Navigating the world of investment advice requires adherence to strict regulations. Investment Adviser (IA) registration is a crucial step for individuals and firms providing advice about securities for compensation. This process ensures accountability and helps protect investors.
In the United States, the primary regulatory bodies overseeing IA registration are the Securities and Exchange Commission (SEC) and state securities regulators. The requirement to register hinges largely on the firm’s assets under management (AUM). Generally, investment advisers with AUM of $100 million or more are required to register with the SEC. Those with AUM below $100 million typically register with state securities regulators, although there are exceptions, such as advisers with a principal place of business in a state that doesn’t require registration.
The registration process involves submitting Form ADV, a comprehensive document that discloses detailed information about the adviser’s business, ownership, clients, investment strategies, and potential conflicts of interest. Form ADV is divided into two parts. Part 1 collects information primarily for use by regulators, while Part 2 (the “brochure”) is provided to clients and prospective clients. It is written in plain English and describes the adviser’s services, fees, and disciplinary history, enabling clients to make informed decisions.

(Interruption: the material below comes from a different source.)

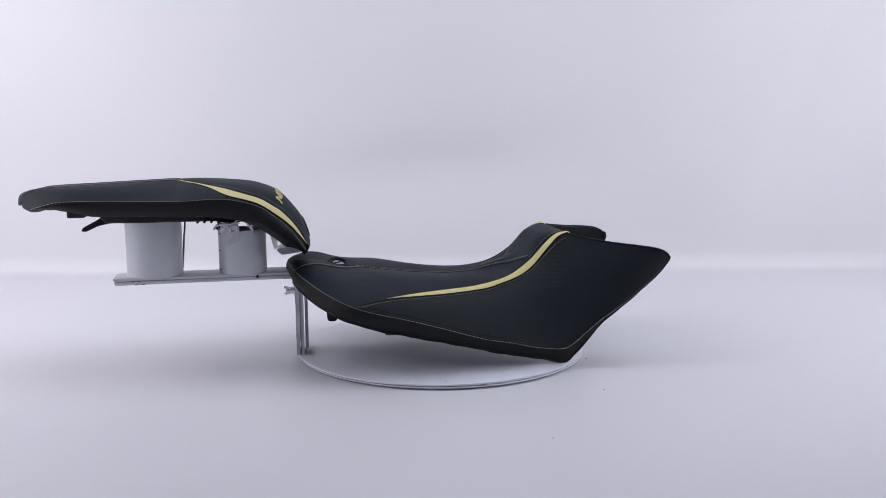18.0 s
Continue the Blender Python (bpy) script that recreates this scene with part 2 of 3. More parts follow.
def slotted(u, thick, z0, z1, half, slot0, slot1, slot_half, mid):
    """An upright plate with a rounded slot through it."""
    outer = [(-half, z0), (half, z0), (half, z1 - 0.006), (half - 0.006, z1), (-half + 0.006, z1), (-half, z1 - 0.006)]
    hole = []
    for k in range(9):
        a = math.pi * k / 8
        hole.append((mid + slot_half * math.cos(a), slot1 + slot_half * math.sin(a)))
    for k in range(9):
        a = math.pi + math.pi * k / 8
        hole.append((mid + slot_half * math.cos(a), slot0 + slot_half * math.sin(a)))
    bm = bmesh.new()
    loops = []
    for x in (u - thick / 2, u + thick / 2):
        edges = []
        for ring in (outer, hole):
            vs = [bm.verts.new((x, y - 0.002, z)) for y, z in ring]
            edges += [bm.edges.new((vs[i], vs[(i + 1) % len(vs)])) for i in range(len(vs))]
            loops.append(vs)
        bmesh.ops.triangle_fill(bm, use_beauty=True, edges=edges)
    for a, b in ((loops[0], loops[2]), (loops[1], loops[3])):
        for i in range(len(a)):
            j = (i + 1) % len(a)
            bm.faces.new((a[i], a[j], b[j], b[i]))
    return bm


part("upright", slotted(-0.1955, 0.0045, DISC_Z, 0.1155, 0.0245, 0.036, 0.092, 0.0055, -0.0015), M_PAINT, bracket)
part("rear_upright", box(-0.1895, -0.002, 0.0637, 0.0040, 0.048, 0.1035, 0.0012), M_PAINT, bracket)
# thin grey strip between the two uprights, filling the slot
part("slot_backing", box(-0.1923, -0.0035, 0.064, 0.0008, 0.014, 0.072), M_WORN, bracket, "thin grey strip behind the slot")
part("inner_angle", box(-0.1835, -0.002, 0.066, 0.0035, 0.046, 0.098, 0.0010), M_WORN, bracket)


def wing_nut(cx, cy, cz):
    bm = lathe([(0, -0.004), (0.0062, -0.004), (0.0050, 0.005), (0.0030, 0.006), (0, 0.006)], 0, 0, 20)
    for s in (-1, 1):
        pts = [(0.004, -0.002), (0.012, 0.002), (0.016, 0.009), (0.0135, 0.0125), (0.0095, 0.010), (0.004, 0.005)]
        m = Matrix.Rotation(radians(90), 4, "X") @ Matrix.Translation((0, 0, -0.0013))
        p = prism([(s * x, y) for x, y in pts][::s], 0.0026, m)
        me = bpy.data.meshes.new("tmp")
        p.to_mesh(me)
        p.free()
        bm.from_mesh(me)
        bpy.data.meshes.remove(me)
    turn = Matrix.Translation((cx, cy, cz)) @ Matrix.Diagonal((0.78, 0.78, 0.78, 1)) @ Matrix.Rotation(radians(-90), 4, "Y") @ Matrix.Rotation(radians(-56), 4, "Z")
    bmesh.ops.transform(bm, matrix=turn, verts=bm.verts)
    return bm


bolt = part("bolt", tube([(-0.2095, -0.0035, 0.0955), (-0.182, -0.0035, 0.0955)], 0.003, 12), M_ZINC, bracket, "zinc-plated bolt")
part("wing_nut", wing_nut(-0.2025, -0.0035, 0.0955), M_ZINC, bracket, "zinc-plated wing nut")
part("washer", tube([(-0.1995, -0.0035, 0.0955), (-0.1978, -0.0035, 0.0955)], 0.0085, 20), M_ZINC, bracket)


ink = box(-0.2453, -0.0315, 0.1205, 0.0032, 0.0006, 0.0034)
part("ink_mark", ink, M_INK, bracket, "small black pen mark")
bm = box(-0.1272, 0, 0.1226, 0.0006, 0.0425, 0.0026)
bmesh.ops.transform(bm, matrix=BAR, verts=bm.verts)
part("worn_end", bm, M_WORN, bracket, "bare worn metal edge")
bm = box(-0.1258, 0, 0.1178, 0.0006, 0.0425, 0.0032)
bmesh.ops.transform(bm, matrix=BAR, verts=bm.verts)
part("worn_end", bm, M_WORN, bracket, "bare worn metal edge")


rng = random.Random(11)
for k in range(9):
    y, w = rng.uniform(-0.019, 0.019), rng.uniform(0.0010, 0.0026)
    bm = box(-0.1260, y, rng.choice((0.1170, 0.1190, 0.1178)), 0.0010, w, rng.uniform(0.0004, 0.0009))
    bmesh.ops.transform(bm, matrix=BAR, verts=bm.verts)
    part("paint_chip", bm, M_INK, bracket)
for k in range(7):
    bm = box(rng.uniform(-0.115, 0.10), -0.0227, rng.choice((0.1158, 0.1201)), rng.uniform(0.0015, 0.0050), 0.0008, rng.uniform(0.0005, 0.0010))
    bmesh.ops.transform(bm, matrix=BAR, verts=bm.verts)
    part("paint_chip", bm, M_INK, bracket)
for k in range(3):
    part("paint_chip", box(-0.1980, rng.choice((-0.0262, 0.0222)), rng.uniform(0.02, 0.11), 0.0008, 0.0008, rng.uniform(0.001, 0.004)), M_INK, bracket)


for k in range(12):
    edge = -0.0035 + rng.choice((-1, 1)) * 0.0058
    part("paint_chip", box(-0.1979, edge, rng.uniform(0.034, 0.090), 0.0006, rng.uniform(0.0003, 0.0008), rng.uniform(0.0015, 0.0060)), rng.choice((M_INK, M_WORN, M_WORN)), bracket)
part("paint_chip", box(-0.1979, -0.0035, 0.0312, 0.0006, 0.0070, 0.0008), M_WORN, bracket)


# ---- plastic pipes ----
def pipe(name, cx, cy, r, z0, z1, label):
    ob = thing(name, (cx, cy, z0), label, "pipe", "pipes under the rear seat")
    w = 0.0032
    part("tube", lathe([(r - w, z0), (r, z0), (r, z1), (r - w, z1), (r - w, z0)], cx, cy, 64), M_PVC, ob)
    return ob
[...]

Beyond the initial registration, IAs must also maintain their registration by filing annual updates to Form ADV. These updates ensure that the information on file remains current and accurate. Additionally, registered investment advisers are subject to routine examinations by the SEC or state regulators. These examinations assess compliance with securities laws and regulations, including those related to advertising, custody of client assets, and trading practices.
The consequences of failing to register or complying with applicable regulations can be significant, ranging from civil penalties and cease-and-desist orders to criminal charges. Therefore, it’s crucial for individuals and firms considering providing investment advice to understand the registration requirements and to seek legal counsel if needed. The cost of non-compliance far outweighs the effort required to register and maintain compliance.
Becoming a registered investment adviser is more than just filling out paperwork. It signifies a commitment to upholding ethical standards, acting in the best interests of clients, and maintaining a transparent and compliant business operation. It’s a foundational element in building trust and credibility in the investment advisory industry.